A mí la "tía xulísima", encarnada en política en Yolanda Díaz o Irene Montero, me pone de una mala hostia descomunal. Pienso que a las mujeres nos ha costado sudor y sangre poder ser escuchadas como adultas para elegir ahora hablar como niñas.
Es todo muy cursi y muy fútil. Es todo infantiloide hasta el insulto. Y a la peña se le han hinchado las amígdalas de aguantar niñatadas mientras las ciudades les expulsan como a órganos mal trasplantados y casi todo lo esencial es ya un artículo de lujo.
Lo hemos visto en el resultado de las europeas. Esta larga chaladura nos ha salido carísima a los que somos progresistas y feministas y a los que la política nos parece un asunto muy serio.
Pero ¿cómo sorprenderse de estos resultados bochornosos (donde los nazis ya casi nos muerden el brazo) si en la dialéctica patria diaria Díaz se llama a sí misma "motomami" y Montero sube su foto en las urnas junto a un "como diría Bad Gyal, todos votando"?
Un corpus digno de la vieja Súper Pop, de las revistas afectadas con temática "de chicas", de los cumples-sorpresa cantarines en el Ministerio de Igualdad (cuando las amiguitas le sacaban la tarta a Irene y ella aparecía con los ojos brillantes y el bebé en los brazos, que ya me dirás tú qué conciliación es esta), de las jornadas de reflexión en las que Yolanda se iba a hincarse un vermú y a ver Barbie con las "compas".
Es irritante, es sexista. No se puede ser más sistema.
Quiero explicarme. Su política es de meme y en eso no se diferencia tanto de la de Alvise, también alfalfa viral (pero mucho más enfermiza, chiflada y nociva). Lo que hicieron con más arte los ultras es no asediar a las masas a las que pretendían servir.
Porque Díaz, Montero y cía. son la gente biempensante que nos insultó por poner el aire acondicionado un 10 de agosto en Madrid o por no tener pasta o tiempo (es decir, imaginación) para comer más vegano. Se descojonaron de la clase trabajadora y la culparon de sus cuitas simbólicas.
Nos engañaron, nos torpedearon. Hablaron de una "feminización" de la política que no era más que parodia de la dulzura y los cuidados. Les dejaron a los hombres las grandes palabras, las grandes batallas, las grandes leyes, y se preocuparon por lo pequeño, por lo suave, por lo liviano. Por lo que no tiene importancia. Por lo que no cambia el mundo. La "feminización" no puede ser en ningún caso perder sustancia, sino ganarla.
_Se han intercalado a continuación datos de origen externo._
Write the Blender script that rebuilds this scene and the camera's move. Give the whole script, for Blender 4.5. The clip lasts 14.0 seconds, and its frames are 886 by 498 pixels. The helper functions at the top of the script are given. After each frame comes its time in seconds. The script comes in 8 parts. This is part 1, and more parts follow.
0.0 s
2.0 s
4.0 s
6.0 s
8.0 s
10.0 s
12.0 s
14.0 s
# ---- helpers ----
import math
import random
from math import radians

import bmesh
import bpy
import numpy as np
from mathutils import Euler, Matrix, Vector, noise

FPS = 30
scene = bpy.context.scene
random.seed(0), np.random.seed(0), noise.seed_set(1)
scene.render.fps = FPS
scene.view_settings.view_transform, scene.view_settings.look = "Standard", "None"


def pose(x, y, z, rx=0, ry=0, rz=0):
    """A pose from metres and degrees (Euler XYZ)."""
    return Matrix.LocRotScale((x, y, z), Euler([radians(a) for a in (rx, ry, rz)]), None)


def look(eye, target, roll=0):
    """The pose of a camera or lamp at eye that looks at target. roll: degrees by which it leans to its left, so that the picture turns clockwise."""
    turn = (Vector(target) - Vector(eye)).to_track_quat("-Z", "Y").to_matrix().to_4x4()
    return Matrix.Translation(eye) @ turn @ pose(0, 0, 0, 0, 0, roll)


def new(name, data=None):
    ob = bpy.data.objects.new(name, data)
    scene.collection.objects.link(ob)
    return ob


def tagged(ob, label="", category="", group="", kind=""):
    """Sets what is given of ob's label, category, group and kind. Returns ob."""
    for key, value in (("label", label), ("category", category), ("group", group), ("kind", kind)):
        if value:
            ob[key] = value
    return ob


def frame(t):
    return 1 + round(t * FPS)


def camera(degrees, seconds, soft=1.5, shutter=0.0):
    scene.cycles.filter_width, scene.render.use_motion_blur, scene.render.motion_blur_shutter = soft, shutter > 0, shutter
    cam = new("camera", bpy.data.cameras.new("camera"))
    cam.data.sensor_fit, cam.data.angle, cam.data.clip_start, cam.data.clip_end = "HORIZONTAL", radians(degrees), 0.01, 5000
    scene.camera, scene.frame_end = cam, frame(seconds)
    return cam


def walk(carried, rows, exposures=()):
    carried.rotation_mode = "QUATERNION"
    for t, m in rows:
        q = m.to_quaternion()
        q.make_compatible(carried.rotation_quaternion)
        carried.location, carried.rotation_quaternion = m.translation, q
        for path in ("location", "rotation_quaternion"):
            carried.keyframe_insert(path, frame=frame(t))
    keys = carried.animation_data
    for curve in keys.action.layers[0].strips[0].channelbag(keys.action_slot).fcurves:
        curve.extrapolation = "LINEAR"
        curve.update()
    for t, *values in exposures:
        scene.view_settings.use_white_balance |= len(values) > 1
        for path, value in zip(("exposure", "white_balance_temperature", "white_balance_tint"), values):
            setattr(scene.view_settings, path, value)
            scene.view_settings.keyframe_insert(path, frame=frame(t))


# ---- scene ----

Yo celebro el cadáver cultural de la "tía xulísima" como concepto, porque bastantes estragos nos ha hecho ya su arquetipo diabólico y manoseado. Cada vez estamos más tristes, más quemados, más irascibles. Nos sobra el brilli-brilli cuando salpica tanto el dolor del mundo.
En el caso de Yolanda Díaz me da más rabia y pena aún. En algún momento confié en ella, porque su primera etapa como ministra de Trabajo me pareció brillante y esperanzadora, cuando aún se mostraba digna y contundente y no iba regalándole abrazos y besitos hasta al del tambor por aquello de la "política de la cercanía".
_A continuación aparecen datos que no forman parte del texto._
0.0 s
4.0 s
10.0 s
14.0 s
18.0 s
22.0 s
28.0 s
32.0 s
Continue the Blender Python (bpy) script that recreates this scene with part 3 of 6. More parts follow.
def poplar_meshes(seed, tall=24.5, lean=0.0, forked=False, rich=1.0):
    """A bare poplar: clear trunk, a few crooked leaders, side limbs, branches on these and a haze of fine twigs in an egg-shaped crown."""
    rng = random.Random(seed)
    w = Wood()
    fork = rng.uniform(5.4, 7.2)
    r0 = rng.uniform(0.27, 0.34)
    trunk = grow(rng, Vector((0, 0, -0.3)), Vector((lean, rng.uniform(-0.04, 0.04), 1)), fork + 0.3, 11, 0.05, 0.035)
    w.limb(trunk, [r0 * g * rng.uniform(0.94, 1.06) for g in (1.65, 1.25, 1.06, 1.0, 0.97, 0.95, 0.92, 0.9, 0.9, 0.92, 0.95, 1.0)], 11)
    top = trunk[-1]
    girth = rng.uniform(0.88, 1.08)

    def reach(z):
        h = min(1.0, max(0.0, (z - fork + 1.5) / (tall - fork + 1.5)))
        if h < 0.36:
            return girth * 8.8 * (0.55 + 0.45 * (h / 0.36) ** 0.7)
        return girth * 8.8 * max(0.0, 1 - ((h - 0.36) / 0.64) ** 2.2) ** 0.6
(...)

También ella ha sido víctima de un error común y, por cierto, muy masculino: la jerarquiología, lo que se conoce también como Principio de Peter, según el cual "toda persona que realiza bien su trabajo es promovida a puestos de mayor responsabilidad, hasta llegar a uno en que no es capaz siquiera de formular los objetivos de un trabajo, alcanzando así su máximo nivel de incompetencia".
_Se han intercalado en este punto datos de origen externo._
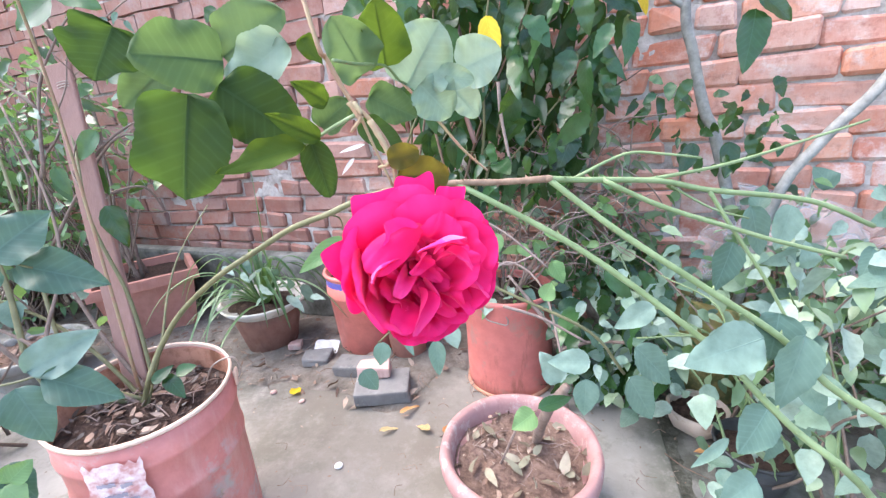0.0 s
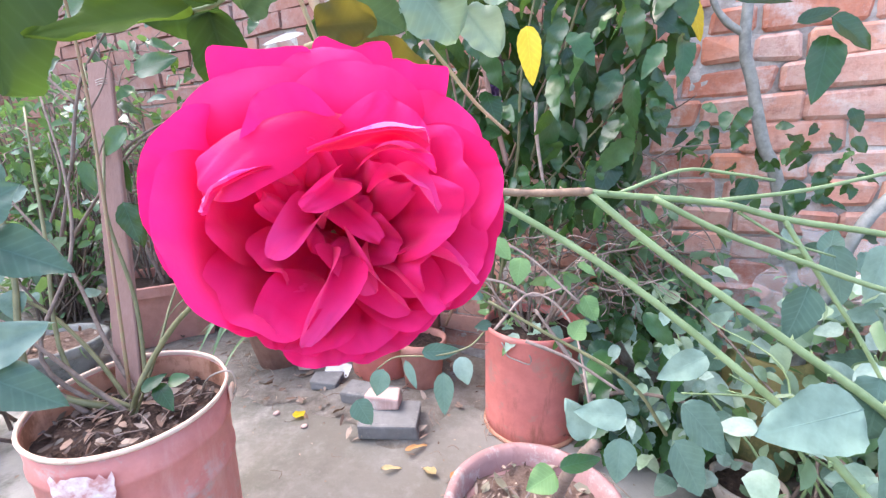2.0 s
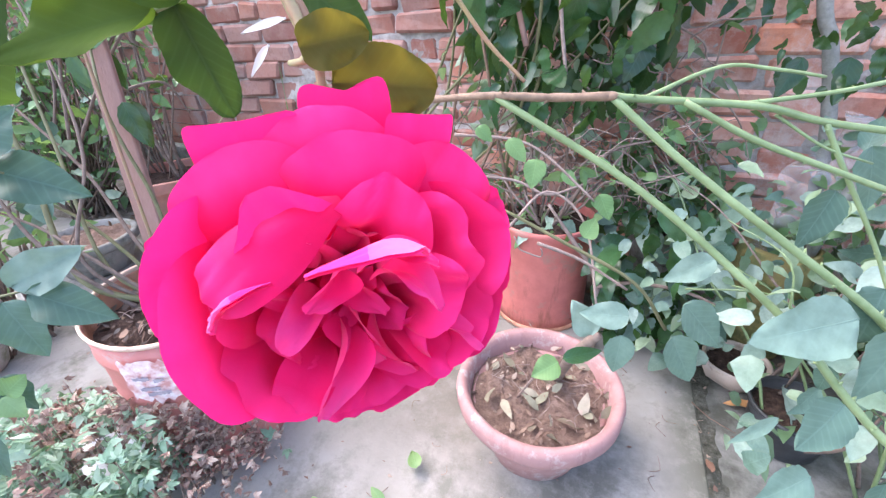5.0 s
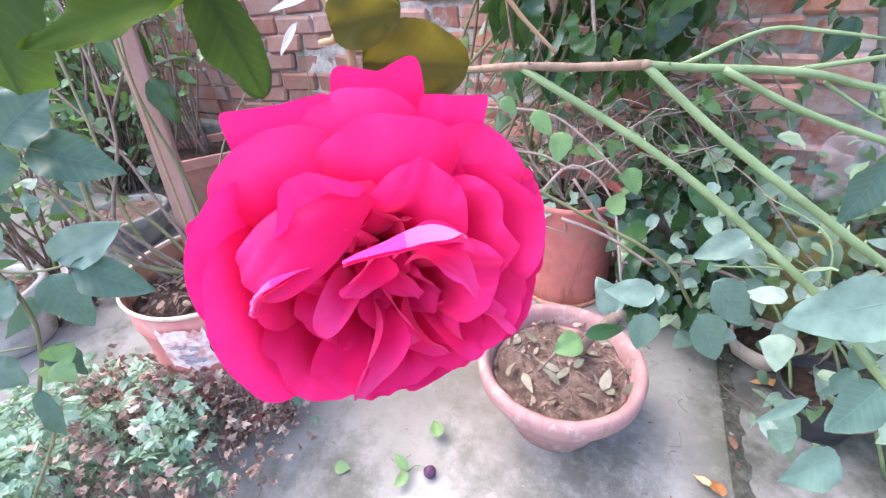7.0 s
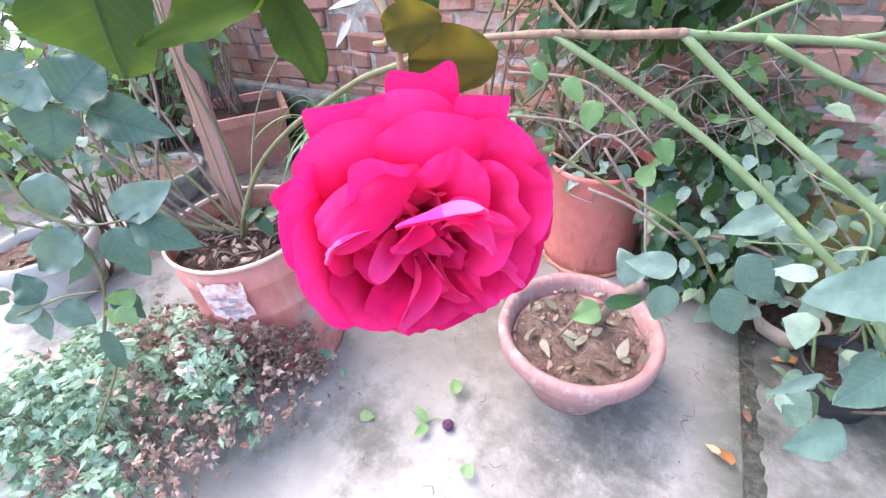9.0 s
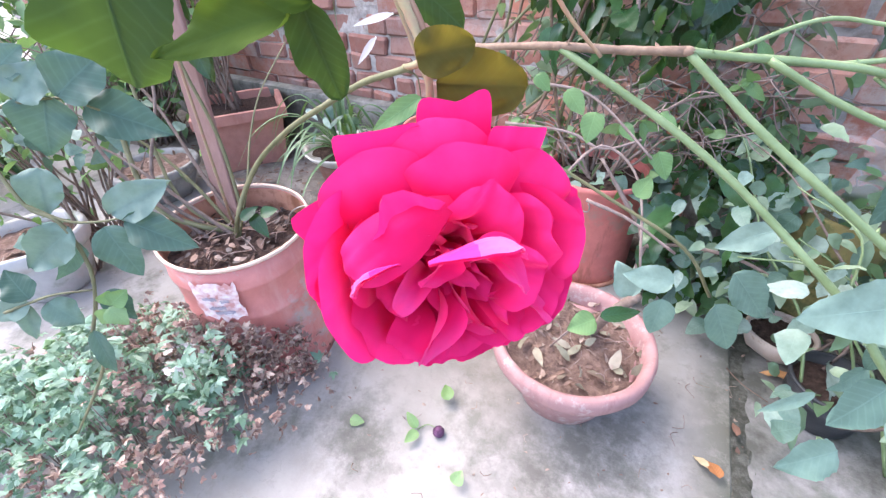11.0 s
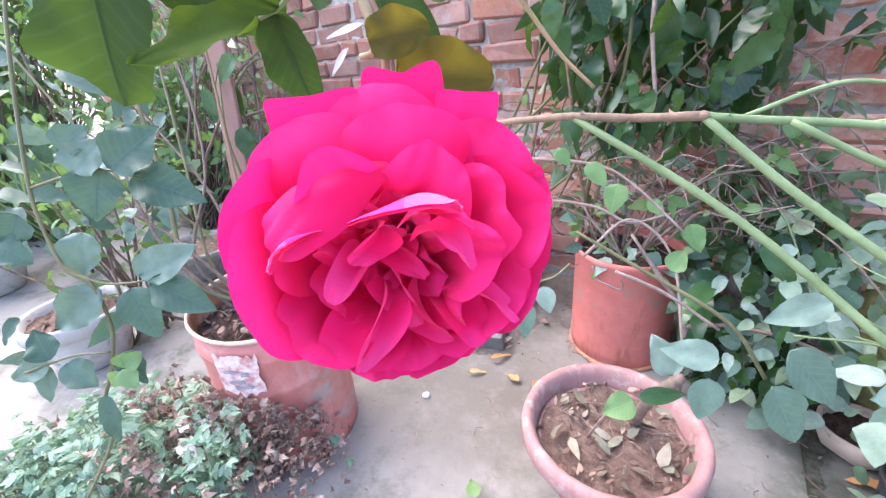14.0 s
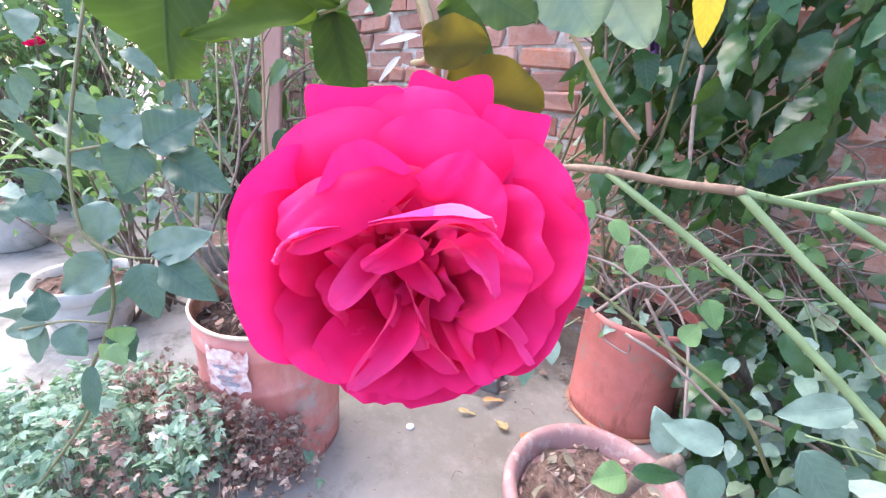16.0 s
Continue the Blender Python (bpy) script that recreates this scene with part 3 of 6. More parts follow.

Es exactamente eso lo que le ha pasado como cabeza de Sumar y como vicepresidenta.
Yolanda no es una líder y nunca lo fue. Pero aún cometemos el vicio oloroso y antiguo de creer que sólo se crece si es hacia arriba (como los yanquis catetos).
Se olvidaron de que a menudo se crece más nutritivamente hacia abajo o hacia el lado. Pero, sobre todo, hacia adentro.